§ What to work on
Work out how many lines contain "label". Reply with the count alone.

§ Data block

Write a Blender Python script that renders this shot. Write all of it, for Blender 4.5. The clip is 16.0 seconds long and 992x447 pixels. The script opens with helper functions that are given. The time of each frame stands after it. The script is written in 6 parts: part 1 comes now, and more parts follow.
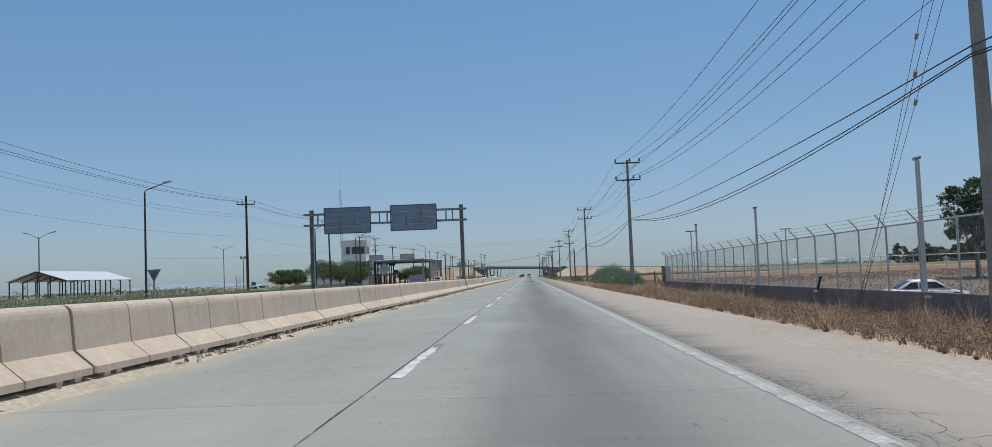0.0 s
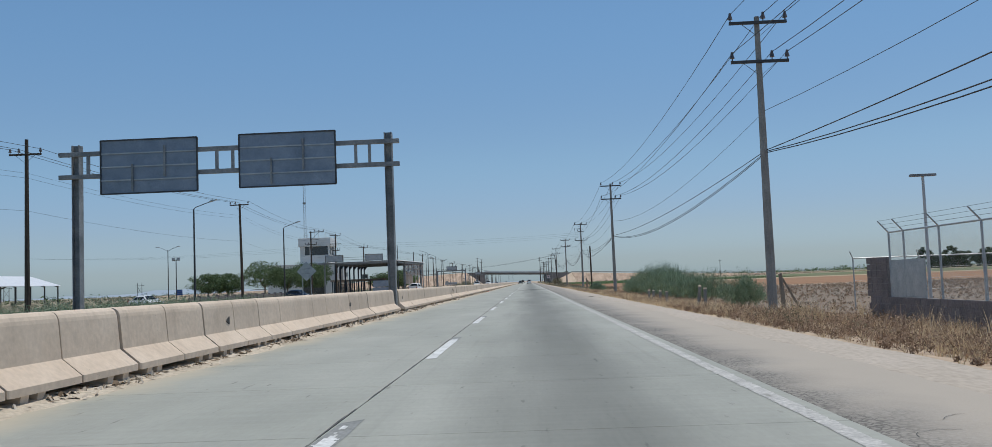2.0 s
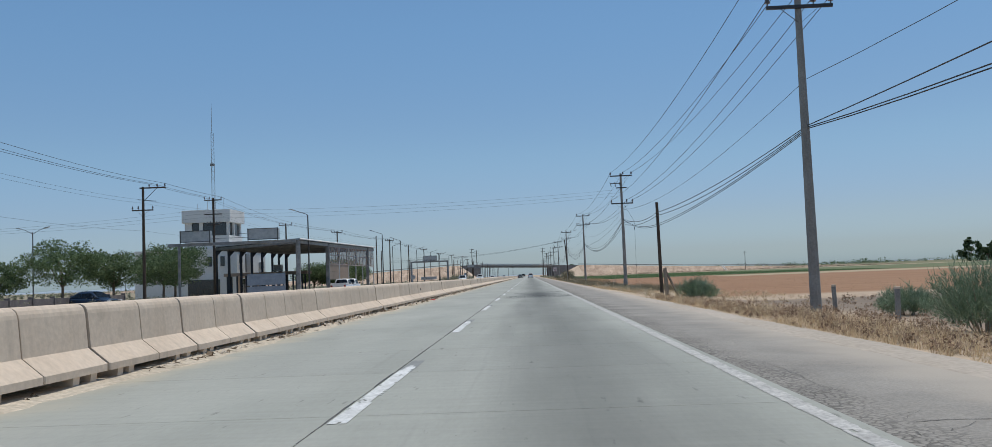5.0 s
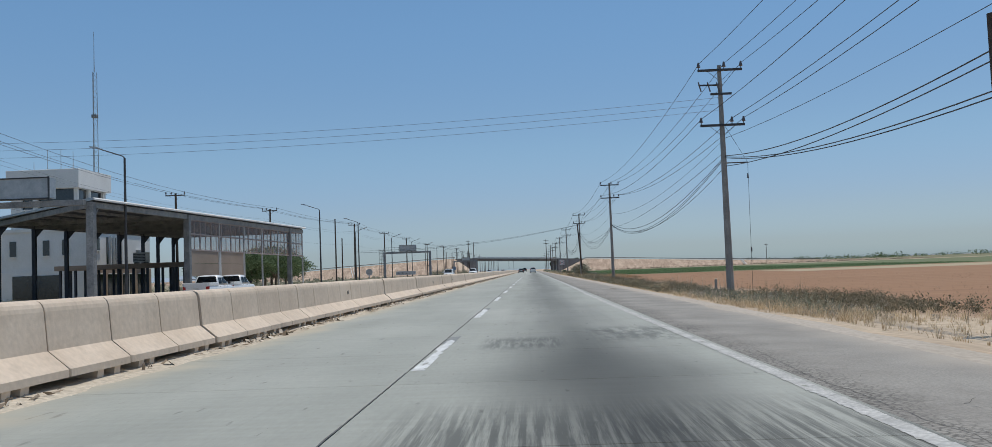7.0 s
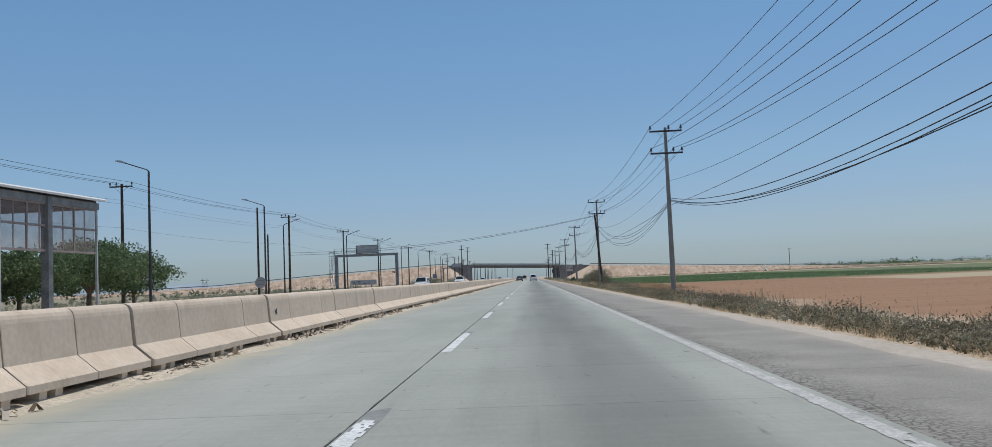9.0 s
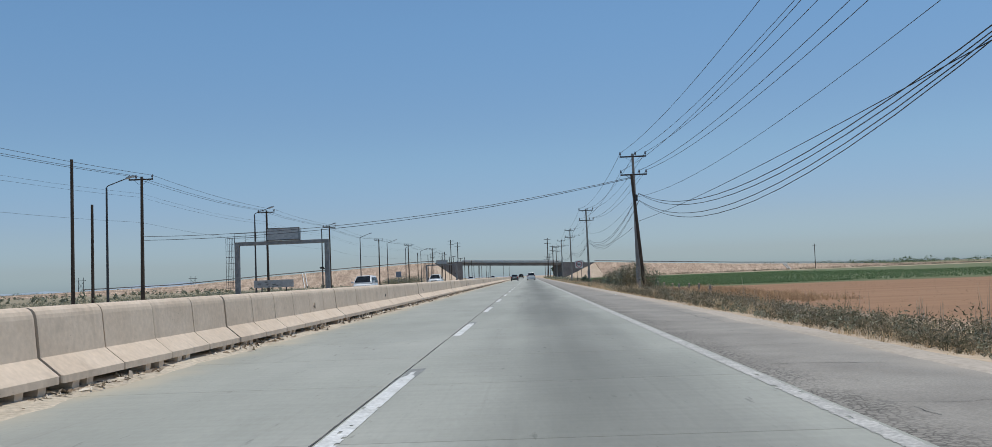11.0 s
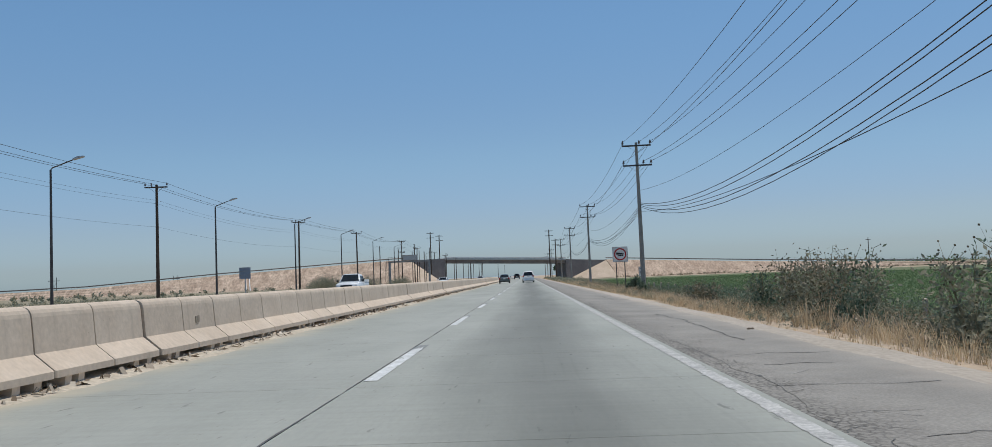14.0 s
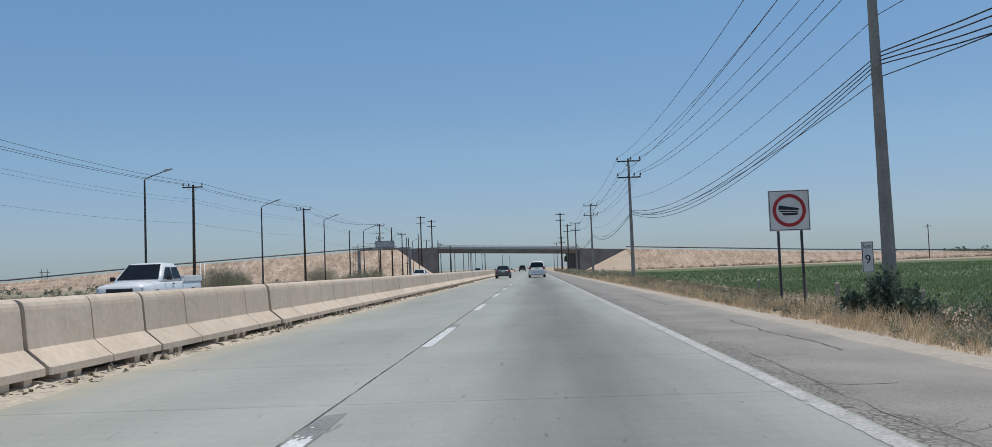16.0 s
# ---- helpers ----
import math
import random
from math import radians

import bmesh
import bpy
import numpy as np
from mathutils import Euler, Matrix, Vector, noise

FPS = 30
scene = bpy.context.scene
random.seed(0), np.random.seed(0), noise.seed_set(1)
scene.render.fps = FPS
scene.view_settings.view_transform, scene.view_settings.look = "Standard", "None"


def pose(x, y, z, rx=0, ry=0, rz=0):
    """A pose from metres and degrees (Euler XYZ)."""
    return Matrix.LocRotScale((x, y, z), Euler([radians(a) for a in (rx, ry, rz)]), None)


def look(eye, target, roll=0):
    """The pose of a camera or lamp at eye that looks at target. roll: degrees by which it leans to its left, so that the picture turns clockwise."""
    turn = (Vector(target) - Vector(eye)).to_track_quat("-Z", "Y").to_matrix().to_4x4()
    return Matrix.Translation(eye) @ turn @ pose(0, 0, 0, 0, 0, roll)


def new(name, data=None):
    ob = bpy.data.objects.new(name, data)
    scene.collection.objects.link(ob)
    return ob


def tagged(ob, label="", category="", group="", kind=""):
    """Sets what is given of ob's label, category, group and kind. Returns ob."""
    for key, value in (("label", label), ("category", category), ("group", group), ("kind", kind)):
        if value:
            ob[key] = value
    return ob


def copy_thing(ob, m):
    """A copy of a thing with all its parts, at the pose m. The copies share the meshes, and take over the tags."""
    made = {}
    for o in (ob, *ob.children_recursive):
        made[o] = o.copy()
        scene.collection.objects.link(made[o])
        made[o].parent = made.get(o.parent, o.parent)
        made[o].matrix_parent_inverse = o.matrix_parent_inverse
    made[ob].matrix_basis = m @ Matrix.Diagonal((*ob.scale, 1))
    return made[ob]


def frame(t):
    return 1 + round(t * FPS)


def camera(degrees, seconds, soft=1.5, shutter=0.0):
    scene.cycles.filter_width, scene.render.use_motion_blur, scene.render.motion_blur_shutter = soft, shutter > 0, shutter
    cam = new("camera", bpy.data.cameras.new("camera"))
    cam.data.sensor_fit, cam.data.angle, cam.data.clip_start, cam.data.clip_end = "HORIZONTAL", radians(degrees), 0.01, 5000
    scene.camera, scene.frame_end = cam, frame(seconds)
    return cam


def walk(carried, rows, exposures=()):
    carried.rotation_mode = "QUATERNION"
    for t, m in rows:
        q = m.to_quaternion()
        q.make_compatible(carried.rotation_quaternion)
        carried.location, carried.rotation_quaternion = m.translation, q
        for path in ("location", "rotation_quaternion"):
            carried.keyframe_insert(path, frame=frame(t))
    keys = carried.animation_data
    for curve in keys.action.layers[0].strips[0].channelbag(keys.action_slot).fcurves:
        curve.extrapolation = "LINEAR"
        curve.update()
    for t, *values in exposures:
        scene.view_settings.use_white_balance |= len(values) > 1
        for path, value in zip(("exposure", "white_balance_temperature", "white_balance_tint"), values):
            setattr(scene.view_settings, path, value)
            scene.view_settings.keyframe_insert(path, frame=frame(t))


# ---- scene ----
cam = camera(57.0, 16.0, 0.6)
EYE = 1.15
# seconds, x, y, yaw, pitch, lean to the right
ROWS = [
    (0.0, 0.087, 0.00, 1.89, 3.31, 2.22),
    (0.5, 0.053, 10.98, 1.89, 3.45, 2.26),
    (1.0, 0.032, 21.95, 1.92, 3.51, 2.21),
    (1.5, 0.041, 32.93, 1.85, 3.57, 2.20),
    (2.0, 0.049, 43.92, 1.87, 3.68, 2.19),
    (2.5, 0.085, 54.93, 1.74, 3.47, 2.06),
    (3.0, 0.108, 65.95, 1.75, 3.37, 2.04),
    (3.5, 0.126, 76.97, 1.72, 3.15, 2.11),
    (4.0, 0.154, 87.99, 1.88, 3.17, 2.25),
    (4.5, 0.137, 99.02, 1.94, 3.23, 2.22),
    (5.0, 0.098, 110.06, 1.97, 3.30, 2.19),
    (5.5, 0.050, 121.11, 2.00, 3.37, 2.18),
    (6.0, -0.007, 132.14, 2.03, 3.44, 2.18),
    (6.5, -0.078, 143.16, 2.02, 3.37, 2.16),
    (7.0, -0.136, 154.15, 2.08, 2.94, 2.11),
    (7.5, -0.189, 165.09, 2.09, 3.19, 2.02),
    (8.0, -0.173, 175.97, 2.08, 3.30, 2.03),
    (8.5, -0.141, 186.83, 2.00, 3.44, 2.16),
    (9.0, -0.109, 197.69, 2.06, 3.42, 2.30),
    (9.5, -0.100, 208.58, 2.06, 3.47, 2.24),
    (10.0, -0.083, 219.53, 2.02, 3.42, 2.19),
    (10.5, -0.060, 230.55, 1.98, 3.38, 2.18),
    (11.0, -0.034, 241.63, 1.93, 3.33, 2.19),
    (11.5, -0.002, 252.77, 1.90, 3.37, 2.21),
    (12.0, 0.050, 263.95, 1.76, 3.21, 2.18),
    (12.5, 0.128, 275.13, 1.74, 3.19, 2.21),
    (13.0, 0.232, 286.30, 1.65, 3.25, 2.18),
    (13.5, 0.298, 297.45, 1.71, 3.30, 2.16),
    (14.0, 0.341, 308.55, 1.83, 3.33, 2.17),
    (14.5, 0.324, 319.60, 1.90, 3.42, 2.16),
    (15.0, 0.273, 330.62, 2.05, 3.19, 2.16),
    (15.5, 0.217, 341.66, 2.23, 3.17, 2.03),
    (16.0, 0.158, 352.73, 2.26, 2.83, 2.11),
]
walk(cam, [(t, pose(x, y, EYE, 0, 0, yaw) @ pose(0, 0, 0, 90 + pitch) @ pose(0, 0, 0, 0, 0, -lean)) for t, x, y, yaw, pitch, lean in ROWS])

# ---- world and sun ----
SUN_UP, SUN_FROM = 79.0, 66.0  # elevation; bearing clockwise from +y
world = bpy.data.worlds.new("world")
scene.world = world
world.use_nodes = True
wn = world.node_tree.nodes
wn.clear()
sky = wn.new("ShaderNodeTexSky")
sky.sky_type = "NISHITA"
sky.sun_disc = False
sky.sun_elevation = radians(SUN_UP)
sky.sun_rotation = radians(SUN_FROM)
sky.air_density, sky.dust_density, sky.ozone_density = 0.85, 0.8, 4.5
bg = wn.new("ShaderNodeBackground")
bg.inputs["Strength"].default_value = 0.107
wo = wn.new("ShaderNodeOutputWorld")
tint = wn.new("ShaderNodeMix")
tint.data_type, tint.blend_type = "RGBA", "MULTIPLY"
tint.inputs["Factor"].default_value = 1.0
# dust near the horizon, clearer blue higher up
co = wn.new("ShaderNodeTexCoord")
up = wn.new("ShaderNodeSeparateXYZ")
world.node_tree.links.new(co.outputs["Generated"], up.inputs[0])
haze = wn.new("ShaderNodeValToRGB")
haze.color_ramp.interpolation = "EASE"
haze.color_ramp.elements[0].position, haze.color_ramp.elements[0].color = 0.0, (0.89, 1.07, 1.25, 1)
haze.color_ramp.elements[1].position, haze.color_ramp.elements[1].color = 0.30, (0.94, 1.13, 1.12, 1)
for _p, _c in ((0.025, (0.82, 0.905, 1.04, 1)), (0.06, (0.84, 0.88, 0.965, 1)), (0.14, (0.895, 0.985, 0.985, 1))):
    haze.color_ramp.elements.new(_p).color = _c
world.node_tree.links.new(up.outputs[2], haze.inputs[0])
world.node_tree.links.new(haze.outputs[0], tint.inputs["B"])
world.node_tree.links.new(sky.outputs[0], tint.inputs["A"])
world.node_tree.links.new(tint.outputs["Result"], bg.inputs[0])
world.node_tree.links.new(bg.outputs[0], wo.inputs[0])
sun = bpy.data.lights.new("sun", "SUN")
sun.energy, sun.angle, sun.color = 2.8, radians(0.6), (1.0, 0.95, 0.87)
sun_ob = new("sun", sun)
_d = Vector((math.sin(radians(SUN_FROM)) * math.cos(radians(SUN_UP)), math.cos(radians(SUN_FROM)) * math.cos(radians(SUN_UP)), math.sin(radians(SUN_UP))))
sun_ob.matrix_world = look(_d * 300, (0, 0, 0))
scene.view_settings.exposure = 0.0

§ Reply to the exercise
3